§ Your task:
Which lines below fall between the one containing "scene.view_settings.use_white_balance |= len(values)" and the one containing "scene.view_settings.keyframe_insert(path, frame=frame(t))"? Repeat them exactly, counting both of those lines, and add nothing else.

§ Supplied records:
··········

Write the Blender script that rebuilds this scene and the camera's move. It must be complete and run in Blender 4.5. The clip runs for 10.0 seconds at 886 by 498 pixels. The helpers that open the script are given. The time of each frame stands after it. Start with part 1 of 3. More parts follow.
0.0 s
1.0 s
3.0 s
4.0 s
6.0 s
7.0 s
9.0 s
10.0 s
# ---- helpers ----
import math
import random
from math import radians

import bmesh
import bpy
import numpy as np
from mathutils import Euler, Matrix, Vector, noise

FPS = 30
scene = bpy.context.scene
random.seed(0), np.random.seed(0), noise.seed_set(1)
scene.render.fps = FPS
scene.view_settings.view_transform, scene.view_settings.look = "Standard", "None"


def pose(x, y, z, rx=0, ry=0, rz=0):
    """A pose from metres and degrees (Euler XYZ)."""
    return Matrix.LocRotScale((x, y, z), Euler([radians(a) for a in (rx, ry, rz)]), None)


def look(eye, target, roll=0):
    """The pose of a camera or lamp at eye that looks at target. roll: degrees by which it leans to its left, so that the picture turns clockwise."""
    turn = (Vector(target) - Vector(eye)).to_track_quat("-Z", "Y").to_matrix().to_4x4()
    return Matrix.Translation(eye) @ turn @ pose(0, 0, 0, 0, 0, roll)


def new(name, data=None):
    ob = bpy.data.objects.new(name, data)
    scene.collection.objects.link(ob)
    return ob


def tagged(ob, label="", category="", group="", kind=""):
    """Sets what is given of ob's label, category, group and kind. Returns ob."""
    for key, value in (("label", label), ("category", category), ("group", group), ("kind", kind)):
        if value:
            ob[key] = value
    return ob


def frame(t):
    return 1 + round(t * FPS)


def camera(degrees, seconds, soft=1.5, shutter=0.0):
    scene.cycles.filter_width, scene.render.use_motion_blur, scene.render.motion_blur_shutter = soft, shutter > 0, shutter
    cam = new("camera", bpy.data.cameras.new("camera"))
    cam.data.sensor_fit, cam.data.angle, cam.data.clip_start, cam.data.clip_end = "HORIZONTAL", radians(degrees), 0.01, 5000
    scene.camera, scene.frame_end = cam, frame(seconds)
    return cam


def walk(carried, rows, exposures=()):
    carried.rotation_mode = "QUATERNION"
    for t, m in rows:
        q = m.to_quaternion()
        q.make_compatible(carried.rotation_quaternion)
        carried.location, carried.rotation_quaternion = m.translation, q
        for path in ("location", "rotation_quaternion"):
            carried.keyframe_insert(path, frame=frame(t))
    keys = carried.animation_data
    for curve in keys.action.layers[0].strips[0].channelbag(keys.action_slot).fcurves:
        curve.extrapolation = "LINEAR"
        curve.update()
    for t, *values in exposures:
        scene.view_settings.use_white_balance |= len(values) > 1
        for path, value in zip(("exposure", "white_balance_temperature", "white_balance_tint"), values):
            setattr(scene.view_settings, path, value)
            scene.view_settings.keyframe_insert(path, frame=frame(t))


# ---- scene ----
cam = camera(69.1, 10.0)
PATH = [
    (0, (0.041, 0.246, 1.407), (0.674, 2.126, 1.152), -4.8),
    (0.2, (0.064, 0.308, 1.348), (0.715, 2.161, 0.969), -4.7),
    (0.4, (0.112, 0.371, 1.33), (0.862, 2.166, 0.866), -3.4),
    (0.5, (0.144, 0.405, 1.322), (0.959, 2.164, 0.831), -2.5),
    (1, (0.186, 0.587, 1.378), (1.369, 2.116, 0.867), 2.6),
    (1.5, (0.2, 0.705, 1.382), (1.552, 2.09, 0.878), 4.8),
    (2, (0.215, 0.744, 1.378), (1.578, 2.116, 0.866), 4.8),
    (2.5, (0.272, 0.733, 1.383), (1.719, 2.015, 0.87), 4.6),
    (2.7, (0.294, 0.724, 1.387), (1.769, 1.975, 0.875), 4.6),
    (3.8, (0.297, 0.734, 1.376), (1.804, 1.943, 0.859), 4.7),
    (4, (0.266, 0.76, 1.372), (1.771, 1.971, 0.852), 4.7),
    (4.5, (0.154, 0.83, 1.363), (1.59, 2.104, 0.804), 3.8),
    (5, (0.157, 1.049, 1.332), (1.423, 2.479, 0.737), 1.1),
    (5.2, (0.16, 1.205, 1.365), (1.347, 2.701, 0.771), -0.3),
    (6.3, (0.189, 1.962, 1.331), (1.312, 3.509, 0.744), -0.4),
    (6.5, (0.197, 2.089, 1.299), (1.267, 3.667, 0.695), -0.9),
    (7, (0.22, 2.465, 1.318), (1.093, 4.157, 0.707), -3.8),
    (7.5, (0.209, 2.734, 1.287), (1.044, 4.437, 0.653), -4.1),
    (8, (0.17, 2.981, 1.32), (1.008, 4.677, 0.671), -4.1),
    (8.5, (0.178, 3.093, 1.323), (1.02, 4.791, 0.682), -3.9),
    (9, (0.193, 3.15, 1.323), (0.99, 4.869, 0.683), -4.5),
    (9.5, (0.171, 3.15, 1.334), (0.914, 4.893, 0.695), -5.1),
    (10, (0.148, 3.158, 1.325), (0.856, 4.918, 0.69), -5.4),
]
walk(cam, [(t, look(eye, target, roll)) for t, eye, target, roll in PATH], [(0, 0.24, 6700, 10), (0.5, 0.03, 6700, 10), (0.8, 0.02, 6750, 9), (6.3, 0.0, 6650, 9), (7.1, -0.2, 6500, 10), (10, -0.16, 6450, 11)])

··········

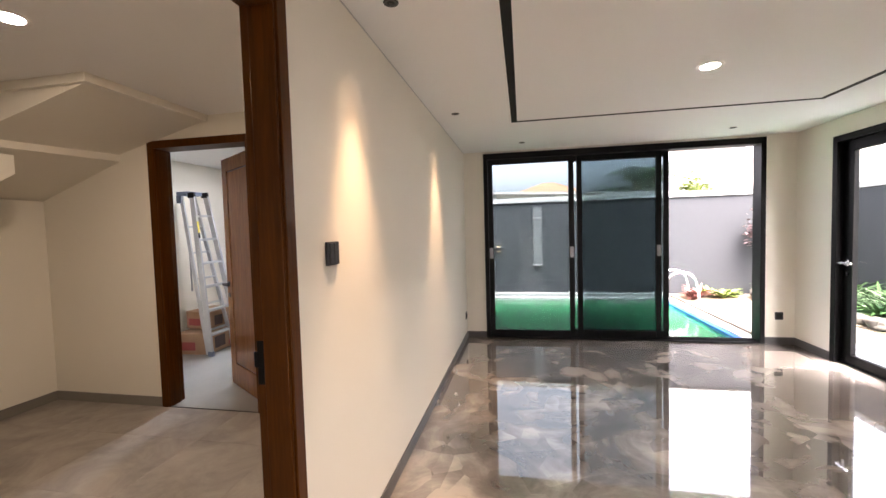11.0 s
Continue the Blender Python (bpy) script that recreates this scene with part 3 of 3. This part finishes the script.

··········

§ Solution to this exercise:
        scene.view_settings.use_white_balance |= len(values) > 1
        for path, value in zip(("exposure", "white_balance_temperature", "white_balance_tint"), values):
            setattr(scene.view_settings, path, value)
            scene.view_settings.keyframe_insert(path, frame=frame(t))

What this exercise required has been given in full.